When rain water saturates the earth, floods the drains and collapses fresh graves in on themselves, another leg lops off.

When the old woman, cold and alone, writes out the check to bury her addicted granddaughter because no one cared to, then forgets her granddaughter’s name, the tiger chomps that old wooden seat to splinters.

When the guys wrangle with the slosh of mud and sweat, deftly move their backhoes and long-handled shovels among tombstones to fruitlessly keep the soft walls from melting into the collapsing center, tired but enduring, for a service set to start in the morning, I throw what remains at the angry cat, cover my head and wait.

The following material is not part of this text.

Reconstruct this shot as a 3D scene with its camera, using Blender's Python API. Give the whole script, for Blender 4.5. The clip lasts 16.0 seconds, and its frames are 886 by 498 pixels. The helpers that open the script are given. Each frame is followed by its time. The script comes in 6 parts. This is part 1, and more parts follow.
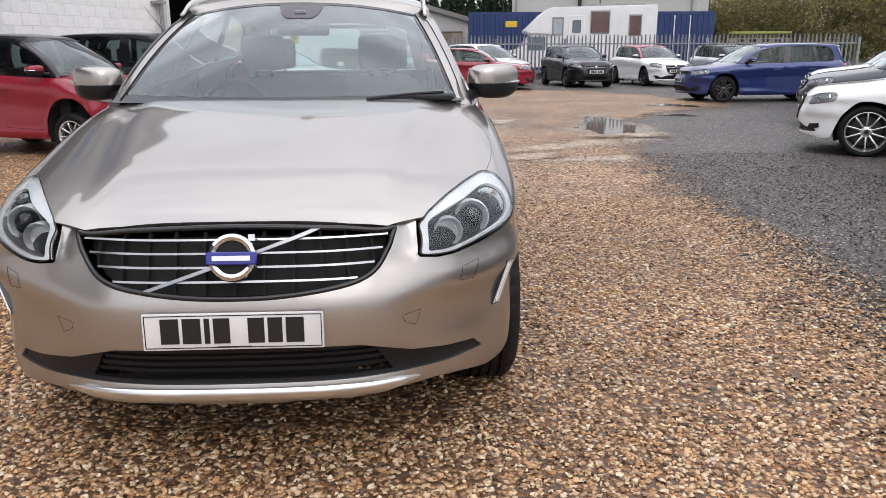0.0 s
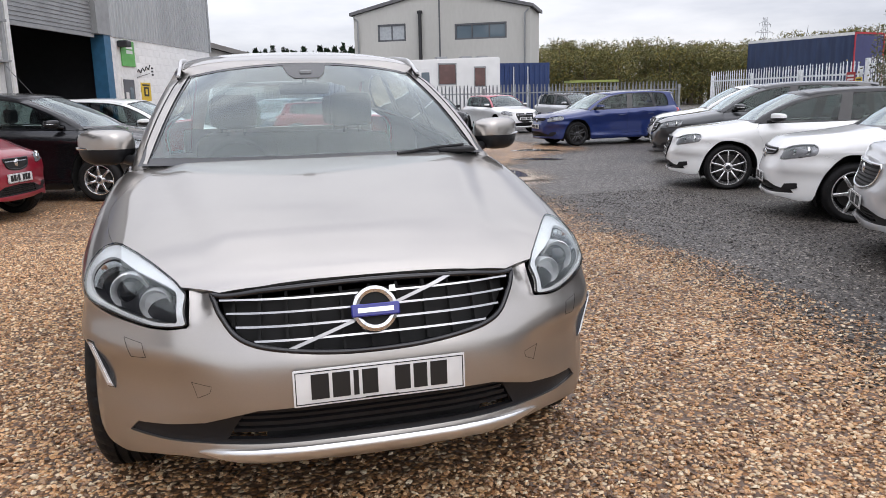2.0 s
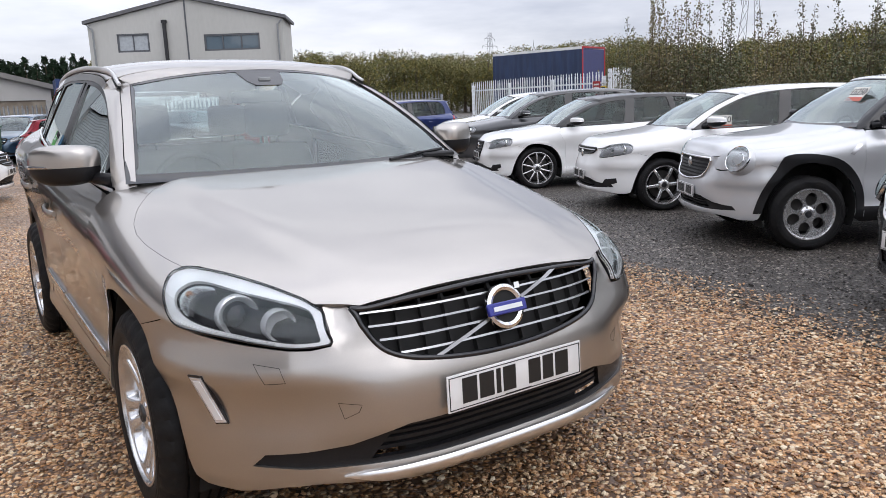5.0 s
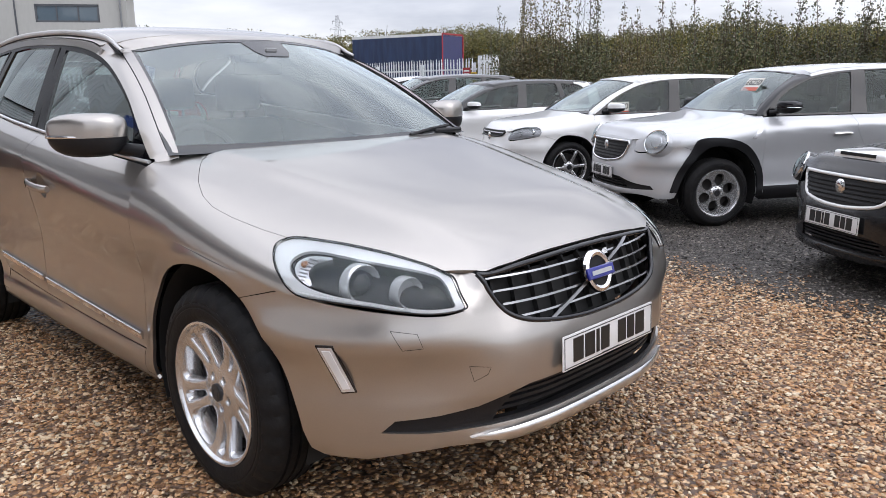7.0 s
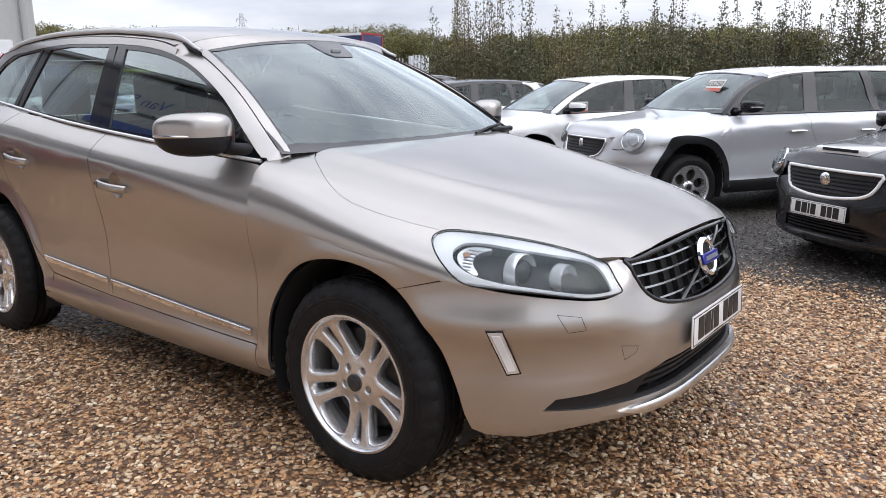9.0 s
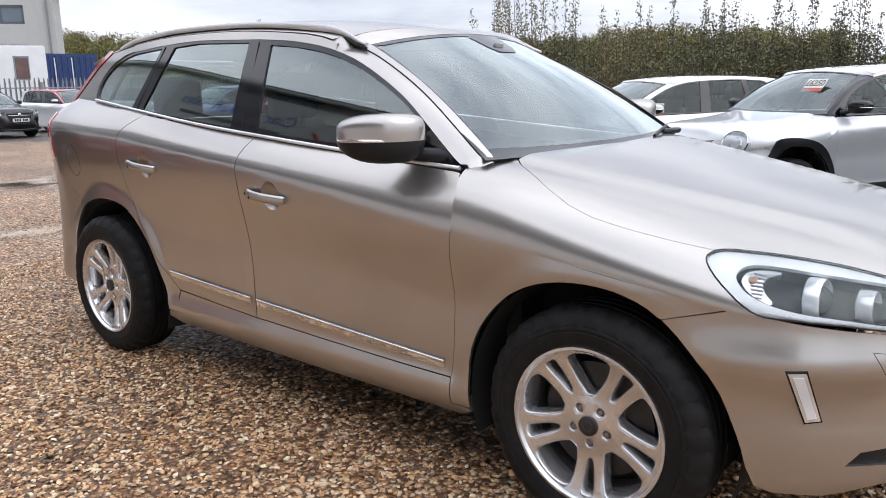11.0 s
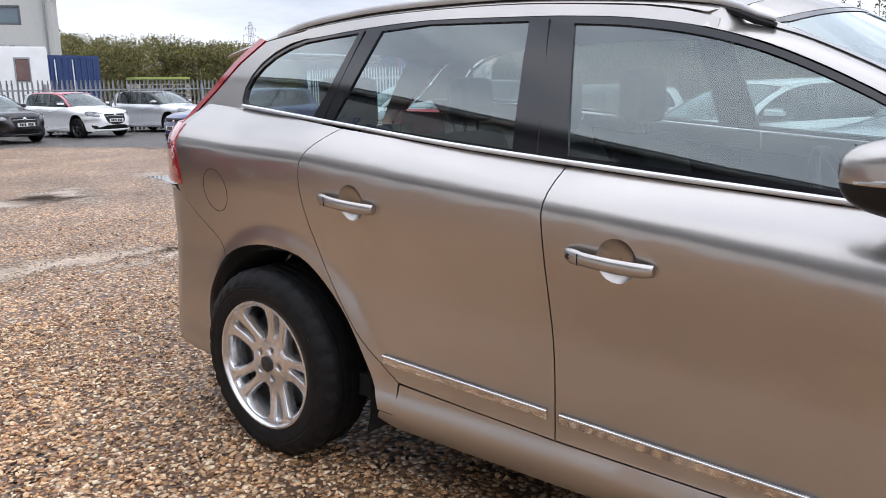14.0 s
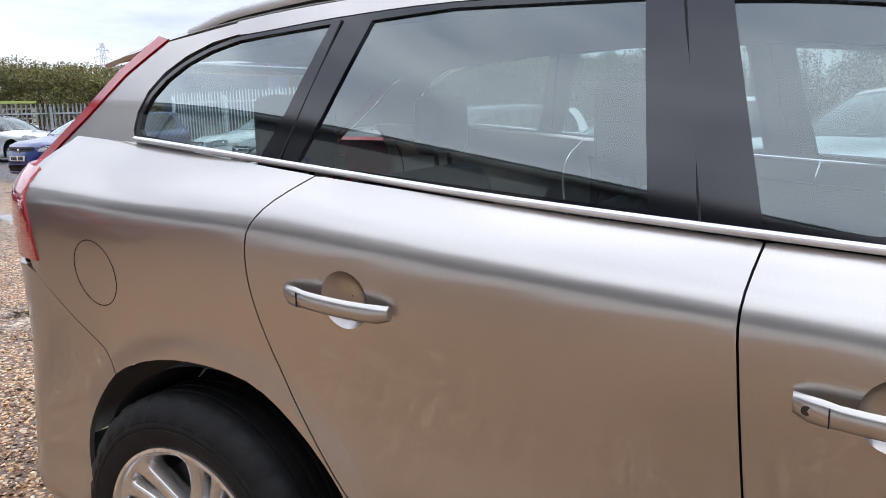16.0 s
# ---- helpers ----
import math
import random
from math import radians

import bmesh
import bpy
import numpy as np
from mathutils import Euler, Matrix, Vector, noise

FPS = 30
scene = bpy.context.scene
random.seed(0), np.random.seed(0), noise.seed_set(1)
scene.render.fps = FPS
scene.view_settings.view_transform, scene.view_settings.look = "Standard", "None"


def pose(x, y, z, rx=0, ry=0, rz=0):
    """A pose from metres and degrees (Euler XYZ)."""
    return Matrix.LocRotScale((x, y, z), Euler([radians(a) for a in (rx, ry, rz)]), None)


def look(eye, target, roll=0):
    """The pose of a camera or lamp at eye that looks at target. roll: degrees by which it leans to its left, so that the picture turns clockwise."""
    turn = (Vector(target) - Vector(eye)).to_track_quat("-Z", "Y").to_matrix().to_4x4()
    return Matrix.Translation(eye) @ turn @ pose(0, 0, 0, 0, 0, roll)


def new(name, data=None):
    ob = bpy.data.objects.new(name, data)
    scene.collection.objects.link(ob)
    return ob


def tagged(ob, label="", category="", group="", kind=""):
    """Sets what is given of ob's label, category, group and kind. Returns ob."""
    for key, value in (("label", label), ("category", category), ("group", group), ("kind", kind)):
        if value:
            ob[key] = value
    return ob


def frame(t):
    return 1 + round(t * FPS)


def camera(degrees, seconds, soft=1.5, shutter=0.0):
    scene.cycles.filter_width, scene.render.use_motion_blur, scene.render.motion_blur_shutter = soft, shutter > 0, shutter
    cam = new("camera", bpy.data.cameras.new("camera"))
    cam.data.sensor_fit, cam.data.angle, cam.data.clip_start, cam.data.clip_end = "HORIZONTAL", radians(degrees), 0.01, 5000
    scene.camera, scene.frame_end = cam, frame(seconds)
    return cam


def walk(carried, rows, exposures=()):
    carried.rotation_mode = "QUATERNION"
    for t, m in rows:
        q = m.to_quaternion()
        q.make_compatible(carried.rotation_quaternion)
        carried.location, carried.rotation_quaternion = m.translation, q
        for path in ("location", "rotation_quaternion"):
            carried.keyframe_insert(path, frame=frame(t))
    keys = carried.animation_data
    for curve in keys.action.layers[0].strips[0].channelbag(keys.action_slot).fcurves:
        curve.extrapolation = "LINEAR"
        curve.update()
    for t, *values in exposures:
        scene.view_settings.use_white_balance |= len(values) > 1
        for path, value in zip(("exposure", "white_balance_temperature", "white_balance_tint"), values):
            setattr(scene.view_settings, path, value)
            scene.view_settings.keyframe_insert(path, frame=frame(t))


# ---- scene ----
cam = camera(60.6, 16.0, soft=0.4)
METRES, EYE, TILT, LEAN, TURN = 6.983, 1.327, 0.0, 0.0, -3.0
ROWS = [
    (0.0, 0.0, 0.0, 0.0, -0.04, -14.79, 0.16),
    (0.5, -0.0299, 0.0009, 0.0047, -2.8, -14.16, 1.69),
    (1.0, -0.0618, -0.0135, 0.0083, -6.14, -12.02, 1.41),
    (1.5, -0.0913, -0.0239, 0.0083, -9.08, -11.25, 1.29),
    (2.0, -0.1234, -0.011, 0.0044, -12.21, -11.24, 1.38),
    (2.5, -0.1496, 0.0053, 0.0041, -15.64, -11.3, 1.46),
    (3.0, -0.178, 0.0071, 0.0048, -18.85, -11.26, 1.61),
    (3.5, -0.2074, 0.0052, 0.0088, -21.76, -10.98, 2.02),
    (4.0, -0.2285, 0.0135, 0.0069, -24.41, -10.63, 2.34),
    (4.5, -0.2524, 0.0295, 0.0073, -27.49, -10.57, 2.55),
    (5.0, -0.2728, 0.0411, 0.0052, -31.08, -10.99, 2.31),
    (7.5, -0.3969, 0.1127, 0.0027, -45.14, -12.42, 0.87),
    (8.0, -0.4236, 0.1258, 0.0046, -47.59, -12.39, 0.96),
    (10.5, -0.4782, 0.2326, 0.004, -49.53, -12.51, 0.57),
    (11.0, -0.4829, 0.266, 0.002, -47.98, -12.17, 0.98),
    (11.5, -0.4786, 0.3062, 0.0064, -46.86, -11.62, 1.6),
    (12.0, -0.4808, 0.3432, 0.0036, -46.31, -11.24, 2.14),
    (12.5, -0.4833, 0.3814, 0.0048, -46.27, -11.19, 2.49),
    (13.0, -0.4721, 0.4228, 0.0035, -46.69, -11.33, 2.32),
    (13.5, -0.4658, 0.4566, 0.0021, -47.54, -11.66, 1.71),
    (14.0, -0.469, 0.4922, 0.0033, -48.68, -11.94, 0.92),
    (14.5, -0.4615, 0.5206, -0.0005, -50.17, -11.92, 0.44),
    (15.0, -0.4409, 0.5566, 0.0023, -52.26, -11.51, 0.43),
    (15.5, -0.4232, 0.5822, 0.0032, -55.08, -10.97, 0.93),
    (16.0, -0.398, 0.619, 0.004, -58.47, -10.53, 1.39),
]
walk(cam, [(t, pose(0.4984, -2.1518, EYE, TILT, LEAN, TURN) @ pose(METRES * x, METRES * y, METRES * z, 90 + pitch, roll, yaw)) for t, x, y, z, yaw, pitch, roll in ROWS],
     [(0.0, -0.06, 6550, 13), (3.0, -0.10, 6400, 13), (8.0, -0.02, 6300, 13), (11.0, 0.08, 6250, 12), (13.5, 0.1, 6200, 12), (16.0, 0.24, 6050, 11)])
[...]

At night, it usually seems, the sun gathers strength from its rest. It may take a day, it may take six weeks, but always — and I mean always — it rallies at some point from its low ebb and emerges from the eastern curb of sky blessed and bright to beat the soggy demons back.

And it’s joy, I believe, at the sun’s return that motivates the barn swallows and song sparrows, eight-legged ne’er-do-wells, even the splaid-legged toad that roosted overnight on my desk, to suddenly explode with life.

And on that suddenly sunny day, I step outside and feel the sun burn away all the settled muck and crust on this heart’s highways. I am resurrected.

Not so the granddaughter. Some winters never end.

But the sun did dry the grass, and the guys — as usual — did work a minor miracle with machinery and hand tools, keeping the walls intact and pumping the grave free of mud and depravity as the family gathered that day to bury her. They grieved, as the sky relented. And sometimes, often even, that’s all we can ask for.